Thank Kelly. Our last question on the webcast comes from Nicolás Noreña (ph) as well who asks what is the CapEx guidance for the remainder of 2013.

Corey Ruttan

So, somewhere to the production question that I just answered, we have a pretty flexible capital spending program. You can see in the first two quarters, we have been relatively consistent with cash flow. I think generally we’d like to continue that. So as a result our capital expenditure program will be also a function of our success levels going forward. I think the couple of things you are seeing in the second half of the year is we've a great deal of success in the Central Llanos.

While we are awaiting for Ciboure location to get ready and you will see some drilling dollars move out of the Deep Llanos and into the Central Llanos area but overall, kind of well counts will stay relatively consistent. I think we had 16 wells drilled in the first half of the year. Our forecast would be for roughly 22 wells in the second half.

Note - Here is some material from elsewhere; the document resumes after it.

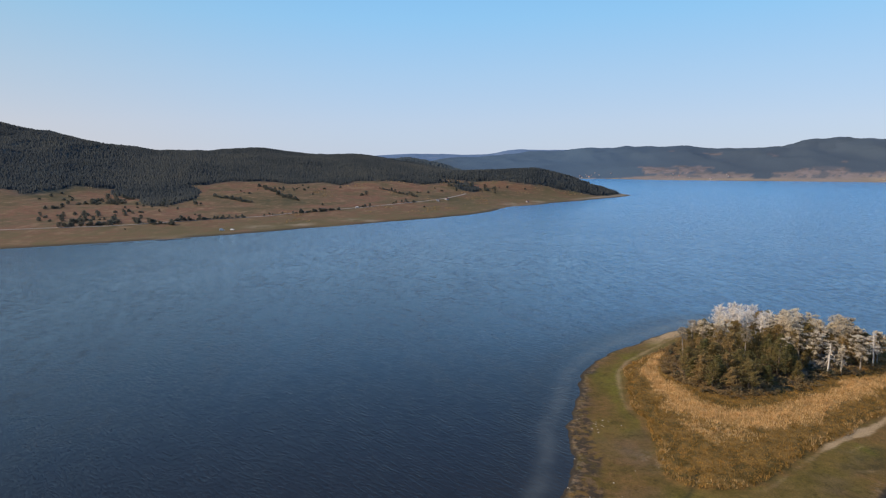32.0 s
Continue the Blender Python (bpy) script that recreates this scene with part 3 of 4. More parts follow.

We did highlight some of the cost savings that we were able to achieve as well. So hopefully, if we can continue that, you will see us drilling more wells for the same or less capital moving forward. The only caveat I'd give to that is that we start to ramp up our expenditures in Brazil that’s probably an extra layer on top of that and you will see that starting in the fourth quarter.

Andrea Hatzinikolas

Thanks, Corey. We don’t have any further questions from the webcast at this time.

Corey Ruttan

Okay. Mary, is there anything else on the phone lines?

Operator

There are no further questions registered on the telephone lines.

Corey Ruttan

All right. Well, thank you everyone for participating today and we look forward to updating you as we move through the rest of the year.

Operator

Thank you. The conference has now ended. Please disconnect your lines at this time. Thank you for your participation.